This past weekend I organized my kitchen cupboards, cleaned the house, took a nap, went to a concert, went to church and taught Sunday School, ran an errand to Lowes to get some supplies, painted my front porch glider black, washed the front windows, cleaned out the garage and managed to do nothing on MY to-do list.
My to-do list consists of sewing, lying on my new picnic blanket in the backyard and reading Tina Fey’s “Bossypants,” catching up on my zillion magazine subscriptions and taking photos. But I never do it.
I have a really bad perfectionist side. According to “The Joy of Imperfection,” I’m an outward perfectionist, which is exhausting. I mean, I’m sure being a perfectionist in general is exhausting, but when it involves the way people perceive you and the way things around you look, there is no room for rest because everything can always be improved upon. Something can always be more organized, put away, swept, vacuumed or dusted.

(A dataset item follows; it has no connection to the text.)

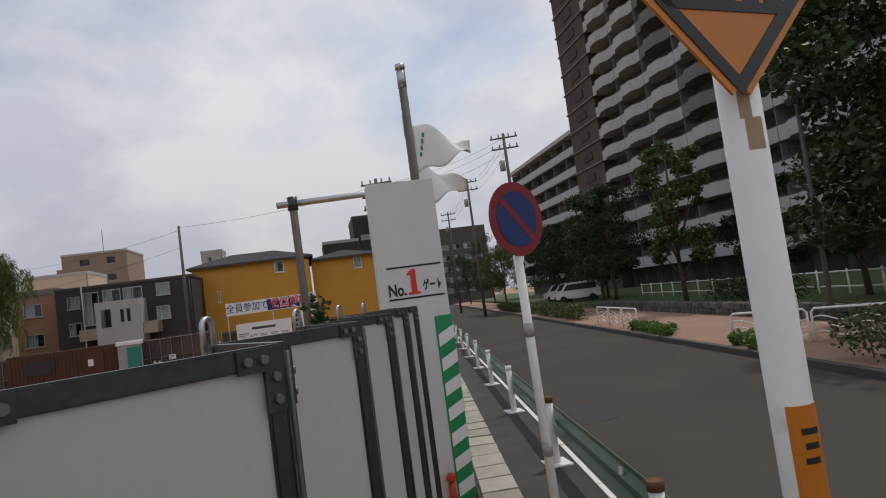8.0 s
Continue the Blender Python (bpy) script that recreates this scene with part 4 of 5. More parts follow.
lettering("lettering", "ゼロ災害!", 0.66, M["red"], bn, pose(3.8, -0.012, 0.37, 90), bold=0.014, stretch=0.88)
for xx in (0.05, 2.7, 5.35):
    tube_part("post", [(xx, 0.06, -3.06), (xx, 0.06, 0.8)], 0.035, M["galv"], bn, sides=6)
for k, (y0, mt) in enumerate(((1.12, "sign_blue"), (0.38, "red"))):
    po = thing("poster_banner", pose(43.0, y0, 0, 0, 0, -90), "tall printed safety poster in white with coloured bars", "poster")
    box_part("sheet", (0, 0.68, -0.02, 0.0, 0.8, 2.86), M["sign_white"], po)
    bm = bmesh.new()
    for r in range(6):
        box(bm, 0.08 + 0.05 * (r % 2), 0.52 - 0.04 * (r % 3), -0.025, -0.0205, 1.0 + r * 0.3, 1.22 + r * 0.3)
    part("print", bm, M[mt], po)
    tube_part("post", [(0.3, 0.03, 0), (0.3, 0.03, 2.65)], 0.025, M["galv"], po, sides=6)


# ---- accordion gate beside the camera ----
TOP = 2.445
RINGS = [(0.87, 0.37)] + [(2.14 + 1.22 * k, 0.222 - 0.256 * k) for k in range(5)]
FOLDS = [(1.395 + 1.225 * k, -0.06 - 0.258 * k) for k in range(6)]
gate = thing("accordion_gate", pose(0, 0, 0), "folding site gate of white sheets in dark steel frames", "gate")


bm = bmesh.new()
tube(bm, [(0, -0.0055, 0), (0, -0.003, 0), (0, 0.003, 0), (0, 0.0055, 0)], 0.0105, sides=12)
BOLT = bpy.data.meshes.new("bolt")
bm.to_mesh(BOLT)
bm.free()
BOLT.materials.append(M["bolt"])


def gate_leaf(p, q):
    """One leaf from p to q, its outer face towards local -y."""
    (xa, ya), (xb, yb) = p, q
    L = math.hypot(xb - xa, yb - ya)
    m = pose(xa, ya, 0, 0, 0, math.degrees(math.atan2(yb - ya, xb - xa)))
    a, b, t = 0.03, L - 0.03, 0.018
    zb, w = 0.40, 0.050
    bm = bmesh.new()
    wall_with_holes(bm, b - a, TOP - zb, ((0.045, w, b - a - 0.09, TOP - zb - 2 * w),), -t, t)
    bmesh.ops.recalc_face_normals(bm, faces=bm.faces)
    sharp = [e for e in bm.edges if len(e.link_faces) == 2 and e.calc_face_angle() > 1.0]
    bmesh.ops.bevel(bm, geom=sharp, offset=0.0035, segments=2, affect="EDGES")
    bmesh.ops.translate(bm, verts=bm.verts, vec=(a, 0, zb))
    leaf = part("gate_leaf", bm, M["darksteel"], gate, "dark steel framed gate leaf", place=m)
    box_part("sheet", (a + 0.045, b - 0.045, -0.006, 0.006, zb + w - 0.005, TOP - w + 0.005), M["panel_white"], leaf, "white gate sheet")
    for xx, s in ((a, 1), (b, -1)):
        bm = bmesh.new()
        o = [(xx + 0.002 * s, TOP - 0.004), (xx + 0.12 * s, TOP - 0.004), (xx + 0.12 * s, TOP - 0.056), (xx + 0.052 * s, TOP - 0.056), (xx + 0.052 * s, TOP - 0.15), (xx + 0.002 * s, TOP - 0.15)]
        for y0, y1 in ((-t - 0.006, -t - 0.0005), (t + 0.0005, t + 0.006)):
            prism(bm, o, y0, y1)
        part("corner_plate", bm, M["darksteel"], leaf)
        for bx, bz in ((0.055, 0.03), (0.098, 0.03), (0.026, 0.072), (0.026, 0.122)):
            for y0, y1 in ((-t - 0.015, -t - 0.006), (t + 0.006, t + 0.015)):
                o = new("bolt", BOLT)
                o.parent, o.matrix_basis = leaf, pose(xx + bx * s, (y0 + y1) / 2, TOP - bz)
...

It all comes down to have-tos and want-tos. This is stuff that I feel has to be done, not the stuff I want to do. On a Sunday evening when I’m looking back at what I did, I feel accomplished in that I did a lot, but empty in that I didn’t spend time on me. I didn’t spend time doing the things I really wanted to do. I didn’t get to sit on the blanket in the backyard enjoying our grass, my blanket, my book or the laughing of our children running through the yard. No, I was busy sweating my butt off moving Christmas decorations that we have been storing in our garage to our new shed. I was busy trying to pull weeds from the cracks in our driveway, because Heaven forbid someone see a weed in our driveway.
And the weird thing is that I realize that I’m not perfect. I realize that the baseboards in my house often are dirty from our dogs. I realize that my chicken is always dry, but I guess there is a reason for that. Yet, I strive for a completely unobtainable perfection. I get frustrated when I know I will never get there.
It’s a constant battle within myself and sometimes, I wish the perfectionist side of me would just lose.